7 Ekim’de başlayan olaylar devam ederken, dönemin İstanbul Milletvekili Sırrı Süreyya Önder, dönemin İçişleri Bakanı Efkan Ala ile İçişleri Bakanlığı binasında 48 saat boyunca protestoların provokasyonlara dönüşmemesi, provokasyonların yaşandığı yerlerde ise halkın bunlardan uzak durması için yakın mesai içinde birlikte çalıştı. 9 Ekim’de İmralı’dan gelen el yazısı notun hükümet yetkililerince Sırrı Süreyya Önder’e verilmesi ve aynı gün Diyarbakır’da HDP eski Eş Genel Başkanı Demirtaş tarafından okunmasıyla olaylar yavaşlayarak son buldu. HDP bu bağlamda provokasyonların son bulması için elinden gelen çabayı ortaya koydu.   

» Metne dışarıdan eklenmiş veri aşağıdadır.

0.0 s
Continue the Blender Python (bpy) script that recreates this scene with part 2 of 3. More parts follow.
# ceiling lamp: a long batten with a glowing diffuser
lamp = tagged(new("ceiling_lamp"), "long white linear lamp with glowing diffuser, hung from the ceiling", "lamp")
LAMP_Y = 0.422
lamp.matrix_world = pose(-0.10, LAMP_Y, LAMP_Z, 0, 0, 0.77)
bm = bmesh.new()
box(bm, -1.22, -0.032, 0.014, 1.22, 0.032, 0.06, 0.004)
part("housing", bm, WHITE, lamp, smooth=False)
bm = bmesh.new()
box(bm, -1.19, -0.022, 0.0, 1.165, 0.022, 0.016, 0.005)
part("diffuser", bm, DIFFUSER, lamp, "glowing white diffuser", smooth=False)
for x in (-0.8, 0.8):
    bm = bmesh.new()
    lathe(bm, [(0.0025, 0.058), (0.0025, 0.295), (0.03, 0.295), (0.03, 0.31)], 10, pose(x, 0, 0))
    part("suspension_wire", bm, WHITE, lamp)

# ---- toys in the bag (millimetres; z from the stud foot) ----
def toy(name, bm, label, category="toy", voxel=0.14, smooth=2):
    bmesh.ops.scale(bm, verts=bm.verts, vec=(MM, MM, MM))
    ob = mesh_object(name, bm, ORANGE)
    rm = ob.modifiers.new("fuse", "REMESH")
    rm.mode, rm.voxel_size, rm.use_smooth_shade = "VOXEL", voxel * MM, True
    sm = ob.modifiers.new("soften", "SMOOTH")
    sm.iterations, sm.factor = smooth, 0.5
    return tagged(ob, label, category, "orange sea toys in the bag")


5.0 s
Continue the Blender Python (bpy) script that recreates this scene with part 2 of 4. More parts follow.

Türkiye’nin dört bir yanında yaşanan protesto gösterilerinin üzerinden 6 yıl geçmesine rağmen, 43 yurttaşımızın yaşamını yitirdiği, yüzlercesinin yaralandığı olayların üzerindeki sis perdesi henüz kalkmamıştır. Olayları aydınlatmakla yükümlü olan yargı mekanizması maalesef etkin şekilde çalışmamış, kapsamlı ve sonuç alıcı soruşturmalar açılmamıştır. 

Kobani olayları boyunca hayatını kaybeden, işyerleri yağmalanan ve saldırıya uğrayanlar çoğunlukla insani koridor talebiyle demokratik anayasal haklarını kullanıp sokağa çıkan protestocular olmasına rağmen, bu kişiler saldırgan olarak gösterilmiş ve bu olaylar bahane edilerek tüm ülkede anti-demokratik bir iklim oluşturulmuştur. Yaşanan olaylarda kadın ve çocuklar dahil olmak üzere bir çok kişinin öldürülme nedeni açık ve netken, bir çok vaka için herhangi bir soruşturma veya hukuki işlem yapılmamış, bir çok olayın üstü örtülmüştür. 

Böyle olunca, 15 Temmuz'da darbeye kalkışanların, Kobani olayları döneminde de vali, komutan, emniyet müdürü, savcı, hakim olarak görevde bulunan bürokratların o süreçte yaşanan katliam ve provokasyonlarda payları olup olmadığı karanlıkta kalmıştır. 

7 Ekim’de başlayan olayların öncesi ve sonrasının araştırılması, idari ve siyasi sorumluların kamuoyu önünde topluma hesap vermesi ve o süreçte yaşanmış olan karanlık olayların siyasi arka planının açığa çıkarılması, Türkiye’nin demokratik geleceği açısından da önem arz etmektedir. Bu nedenle TBMM çatısı altında bir araştırma komisyonu kurulması elzem hale gelmiştir.